Have you got any time frame for doing this?

I have not put any time limit. I don't want to be under any pressure on this. Nothing has materialised so far. I need comfort.

In what product segments are you contemplating acquisitions?

I am looking at all products segment. I am looking at fasteners, powder metals, oil pumps and water pumps because Autolec is now ours. Originally I thought I will buy a manufacturing company. This will then restrict me to either fastener or powder metal or oil pumps. If you take over a company which is very strong in marketing, technical handholding and warehousing, then you can sell any products through that conduit. We are looking at options - what is best.
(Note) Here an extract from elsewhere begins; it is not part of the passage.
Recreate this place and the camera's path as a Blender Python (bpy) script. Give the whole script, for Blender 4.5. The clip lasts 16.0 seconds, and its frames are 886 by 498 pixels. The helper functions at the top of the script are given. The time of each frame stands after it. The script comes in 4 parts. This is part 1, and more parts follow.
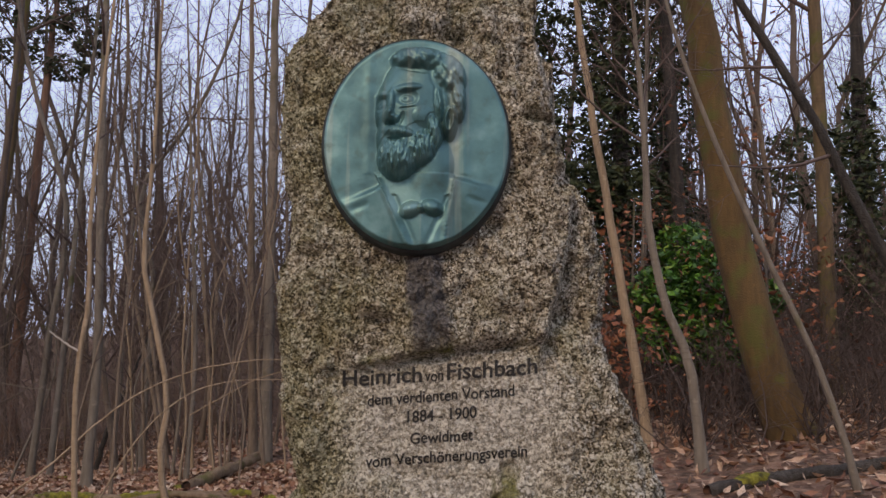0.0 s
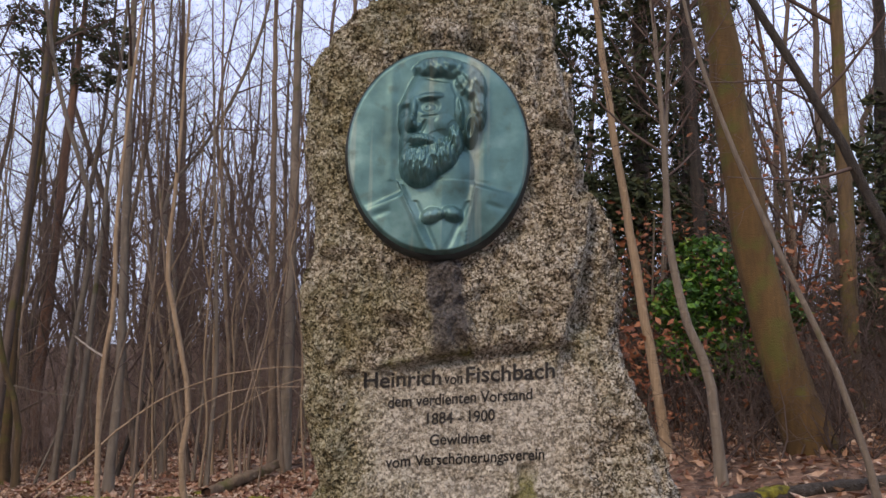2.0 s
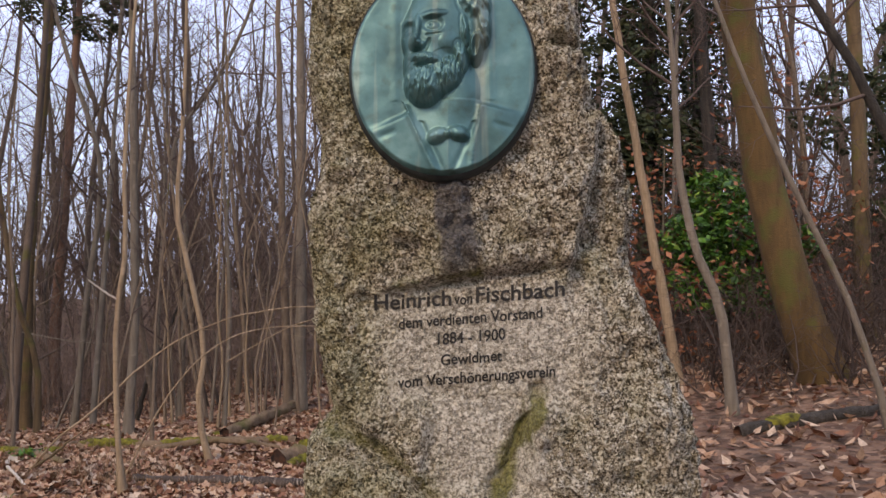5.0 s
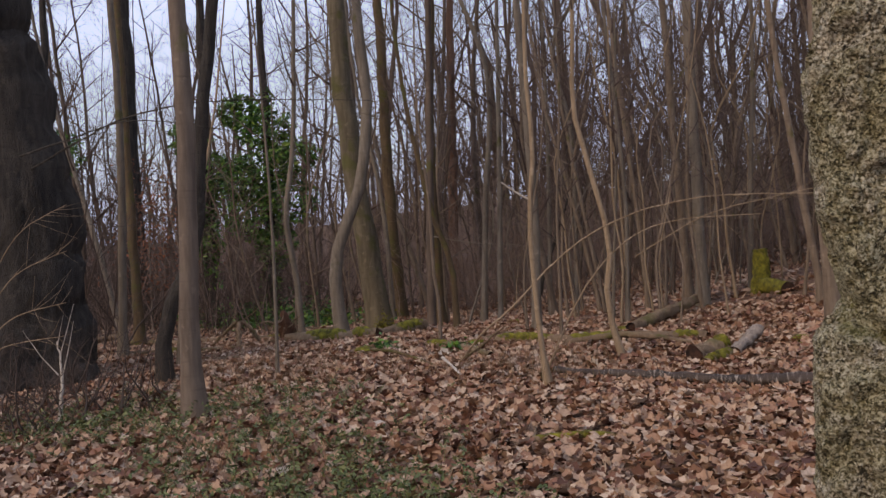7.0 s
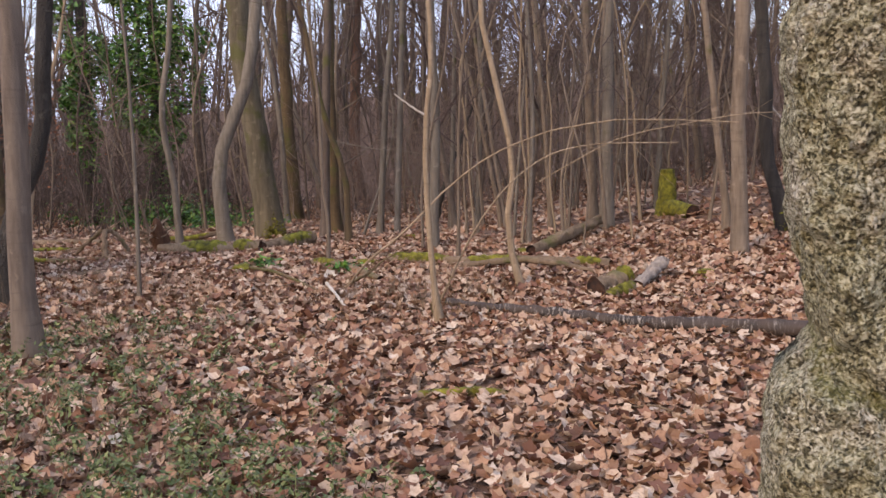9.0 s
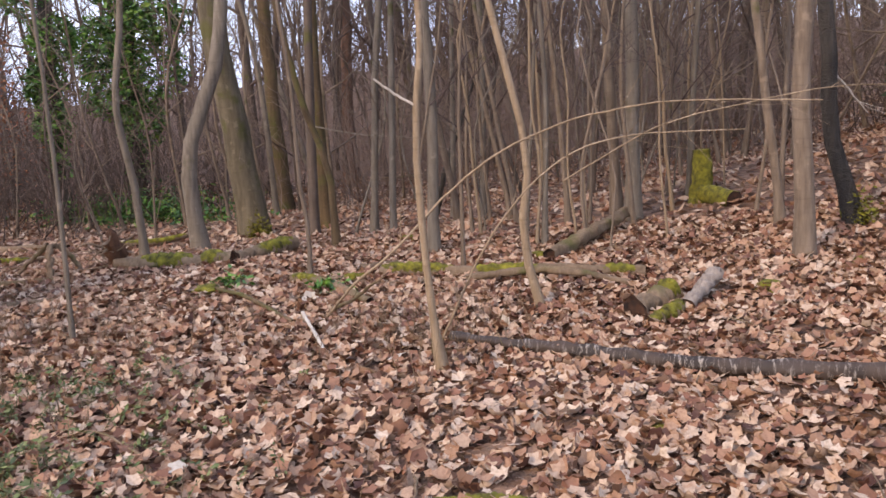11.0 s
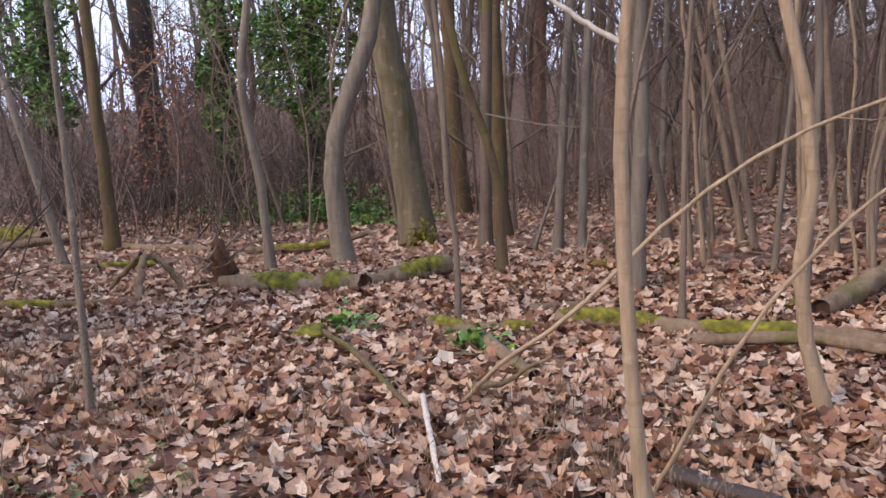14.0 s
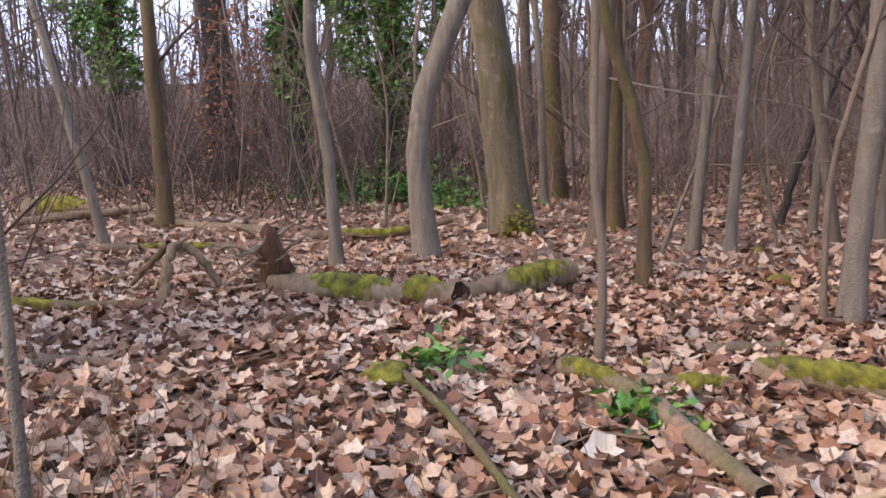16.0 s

Because our product portfolio has also increased. So I can't go on buying companies for each product.

What could the ideal destination for acquisition?

The best destination you can think for India is the U.S. We understand the business systems. Secondly, there is no market that is bigger, better and more informed than the U.S. It is also under tremendous cost pressures at this point of time. The image about India in the U.S. is also becoming positive. Thanks to IT people who have contributed and who are also high profile, people don't ask where is India. India is slowly establishing a name for itself. People are now beginning to say if they are so good in IT, they must be having some other skills as well.

Are you looking at domestic acquisitions?

I need to digest Autolec now. Right now, sentiments are bad. The industry is doing very badly, especially in the automotive area. You need a certain amount of buoyancy. I need to carry the company along on acquisition. I have taken people out of SFL for Autolec. If you take over a new company, you need to spare staff. But it is inevitable. It is only a matter of time before SFL steps out. We started TVS Lanka. We are now looking at West Asia. I have been telling that we have to look at south-east Asia more closely. At no point of time, should you be under tremendous pressure to do this.

I also feel that for all TVS companies at one point of time or the other at least 50 per cent of their revenues must come from non-rupee resources. Only then will there be stability.